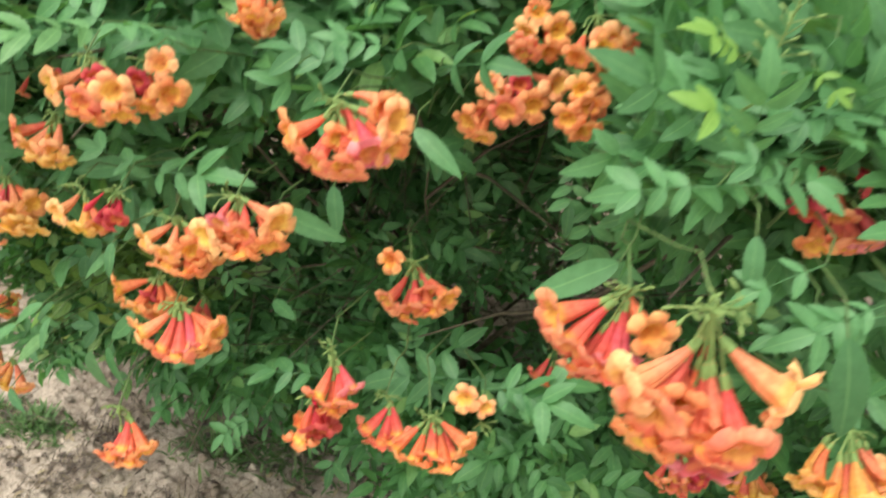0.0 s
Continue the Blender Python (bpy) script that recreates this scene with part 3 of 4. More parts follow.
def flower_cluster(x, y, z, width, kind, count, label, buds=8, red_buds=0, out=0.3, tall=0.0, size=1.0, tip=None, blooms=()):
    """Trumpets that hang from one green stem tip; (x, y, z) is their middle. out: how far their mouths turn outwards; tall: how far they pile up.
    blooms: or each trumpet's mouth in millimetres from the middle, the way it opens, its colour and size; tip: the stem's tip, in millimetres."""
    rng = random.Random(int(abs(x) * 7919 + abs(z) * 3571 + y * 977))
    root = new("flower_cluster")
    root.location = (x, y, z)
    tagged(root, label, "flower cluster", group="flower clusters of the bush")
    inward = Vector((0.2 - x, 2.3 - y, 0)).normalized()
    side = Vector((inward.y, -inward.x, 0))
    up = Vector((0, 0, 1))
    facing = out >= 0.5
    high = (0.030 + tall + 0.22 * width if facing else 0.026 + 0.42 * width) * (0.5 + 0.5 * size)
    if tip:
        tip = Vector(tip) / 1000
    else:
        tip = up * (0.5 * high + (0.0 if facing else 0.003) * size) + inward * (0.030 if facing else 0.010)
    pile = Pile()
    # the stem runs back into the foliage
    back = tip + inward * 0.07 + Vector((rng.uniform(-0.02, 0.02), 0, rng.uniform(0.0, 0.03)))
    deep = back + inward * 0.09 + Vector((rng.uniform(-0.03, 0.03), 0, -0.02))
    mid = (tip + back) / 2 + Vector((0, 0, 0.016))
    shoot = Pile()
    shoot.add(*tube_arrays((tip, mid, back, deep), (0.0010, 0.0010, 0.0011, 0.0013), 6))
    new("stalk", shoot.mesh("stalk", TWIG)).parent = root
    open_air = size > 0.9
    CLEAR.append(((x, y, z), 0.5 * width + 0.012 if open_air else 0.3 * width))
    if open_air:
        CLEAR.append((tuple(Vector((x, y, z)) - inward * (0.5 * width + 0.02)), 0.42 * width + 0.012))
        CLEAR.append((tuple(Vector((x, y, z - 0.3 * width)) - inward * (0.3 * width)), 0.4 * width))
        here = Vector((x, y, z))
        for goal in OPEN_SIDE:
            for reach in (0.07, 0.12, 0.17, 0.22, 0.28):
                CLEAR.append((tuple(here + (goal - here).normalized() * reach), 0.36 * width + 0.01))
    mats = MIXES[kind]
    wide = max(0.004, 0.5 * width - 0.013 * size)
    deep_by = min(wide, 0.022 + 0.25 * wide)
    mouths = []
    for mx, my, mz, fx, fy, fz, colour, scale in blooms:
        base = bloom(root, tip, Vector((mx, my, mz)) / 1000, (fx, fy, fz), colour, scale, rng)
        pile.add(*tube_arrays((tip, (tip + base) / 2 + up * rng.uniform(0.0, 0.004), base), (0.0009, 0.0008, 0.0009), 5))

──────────

Write out again every line above exactly as given; the pictures do not belong in the copy.

0.0 s
Continue the Blender Python (bpy) script that recreates this scene with part 3 of 4. More parts follow.
def flower_cluster(x, y, z, width, kind, count, label, buds=8, red_buds=0, out=0.3, tall=0.0, size=1.0, tip=None, blooms=()):
    """Trumpets that hang from one green stem tip; (x, y, z) is their middle. out: how far their mouths turn outwards; tall: how far they pile up.
    blooms: or each trumpet's mouth in millimetres from the middle, the way it opens, its colour and size; tip: the stem's tip, in millimetres."""
    rng = random.Random(int(abs(x) * 7919 + abs(z) * 3571 + y * 977))
    root = new("flower_cluster")
    root.location = (x, y, z)
    tagged(root, label, "flower cluster", group="flower clusters of the bush")
    inward = Vector((0.2 - x, 2.3 - y, 0)).normalized()
    side = Vector((inward.y, -inward.x, 0))
    up = Vector((0, 0, 1))
    facing = out >= 0.5
    high = (0.030 + tall + 0.22 * width if facing else 0.026 + 0.42 * width) * (0.5 + 0.5 * size)
    if tip:
        tip = Vector(tip) / 1000
    else:
        tip = up * (0.5 * high + (0.0 if facing else 0.003) * size) + inward * (0.030 if facing else 0.010)
    pile = Pile()
    # the stem runs back into the foliage
    back = tip + inward * 0.07 + Vector((rng.uniform(-0.02, 0.02), 0, rng.uniform(0.0, 0.03)))
    deep = back + inward * 0.09 + Vector((rng.uniform(-0.03, 0.03), 0, -0.02))
    mid = (tip + back) / 2 + Vector((0, 0, 0.016))
    shoot = Pile()
    shoot.add(*tube_arrays((tip, mid, back, deep), (0.0010, 0.0010, 0.0011, 0.0013), 6))
    new("stalk", shoot.mesh("stalk", TWIG)).parent = root
    open_air = size > 0.9
    CLEAR.append(((x, y, z), 0.5 * width + 0.012 if open_air else 0.3 * width))
    if open_air:
        CLEAR.append((tuple(Vector((x, y, z)) - inward * (0.5 * width + 0.02)), 0.42 * width + 0.012))
        CLEAR.append((tuple(Vector((x, y, z - 0.3 * width)) - inward * (0.3 * width)), 0.4 * width))
        here = Vector((x, y, z))
        for goal in OPEN_SIDE:
            for reach in (0.07, 0.12, 0.17, 0.22, 0.28):
                CLEAR.append((tuple(here + (goal - here).normalized() * reach), 0.36 * width + 0.01))
    mats = MIXES[kind]
    wide = max(0.004, 0.5 * width - 0.013 * size)
    deep_by = min(wide, 0.022 + 0.25 * wide)
    mouths = []
    for mx, my, mz, fx, fy, fz, colour, scale in blooms:
        base = bloom(root, tip, Vector((mx, my, mz)) / 1000, (fx, fy, fz), colour, scale, rng)
        pile.add(*tube_arrays((tip, (tip + base) / 2 + up * rng.uniform(0.0, 0.004), base), (0.0009, 0.0008, 0.0009), 5))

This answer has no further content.